O problema fundamental da criança instável é o desequilíbrio de
suas reações impulsivas, provocadas pelo mínimo estímulo. A criança precisa
aprender a inibir e controlar seus impulsos motores ou verbais. Seu ingresso na
escolaridade poderá aumentar sua sobrecarga tensiva e agravar sua
instabilidade. Qualquer tensão emocional, excitação ou agitação aumenta ainda
mais o nível de atividade.
Cabe ao educador utilizar exercícios para o controle tônico e
relaxamento cautelosamente conduzidos.
2.4. Psicomotricidade, leitura e escrita
A escrita e a linguagem são um modo de expressão e de
comunicação. A linguagem é anterior ao grafismo e o aprendizado da leitura e da
escrita. Antes do aprendizado da leitura, é preciso ajudar a criança a utilizar
a linguagem mais rica e correta possível.
A escrita é um meio de comunicação e um meio de expressão
pessoal. Este modo de expressão apoia-se num código gráfico a partir do qual
devem ser encontrados sons portadores de sentido. Exige o desempenho de dois
sistemas simbólicos: um sonoro; outro, gráfico. A constituição do código
gráfico e sua decifração exigem a atuação de funções psicomotoras.

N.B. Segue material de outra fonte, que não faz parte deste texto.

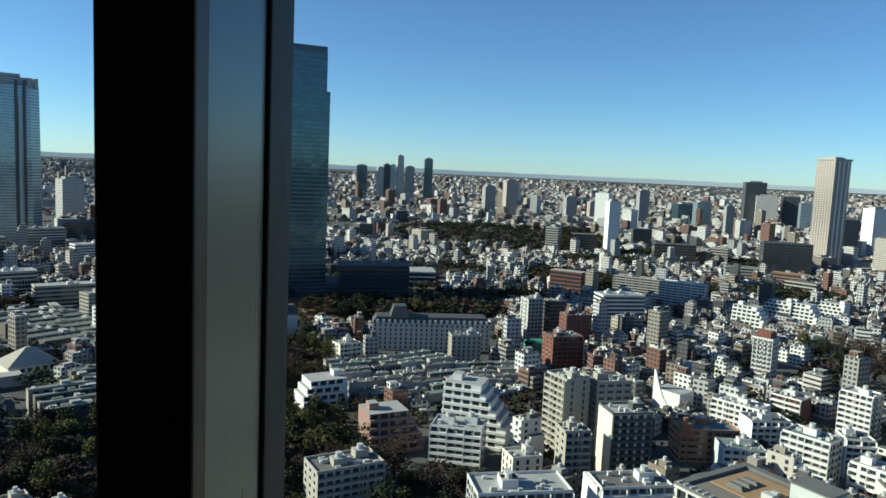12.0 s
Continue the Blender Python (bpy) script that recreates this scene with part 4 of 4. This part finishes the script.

As habilidades psicomotoras são essenciais ao bom desempenho no
processo de alfabetização. A aprendizagem da leitura e da escrita exige
habilidades tais como:
• dominância manual já estabelecida (área de lateralidade);
• conhecimento numérico suficiente para saber, por exemplo,
quantas voltas existem nas letras m e n, ou quantas sílabas formam uma palavra (área de
habilidades conceituais);
• movimentação dos olhos da esquerda para a direita, domínio de
movimentos delicados adequados à escrita, acompanhamento das linhas de uma página com
os olhos ou os dedos, preensão adequada para segurar lápis e papel e para
folhear (área de coordenação visual e manual);
• discriminação de sons (área de percepção auditiva);
• adequação da escrita às dimensões do papel, reconhecimento das
diferenças dos pares b/d, q/d, p/q etc., orientação da leitura e da escrita da
esquerda para a direita, manutenção da proporção de altura e largura das
letras, manutenção de espaço entre as palavras e escrita orientada pelas pautas
(áreas de percepção visual, orientação espacial, lateralidade, habilidades
conceituais);
• pronúncia adequada de vogais, consoantes, sílabas, palavras
(área de comunicação e expressão);
• noção de linearidade da disposição sucessiva de letras, sílabas
e palavras (área de orientação têmporo-espacial);
• capacidade de decompor palavras em sílabas e letras (análise);
•
possibilidade de reunir letras e sílabas para formar novas palavras (síntese).»
Rosângela Pires dos Santos, Psicomotricidade, São Paulo, Ieditora, s/d., pp. 24-26.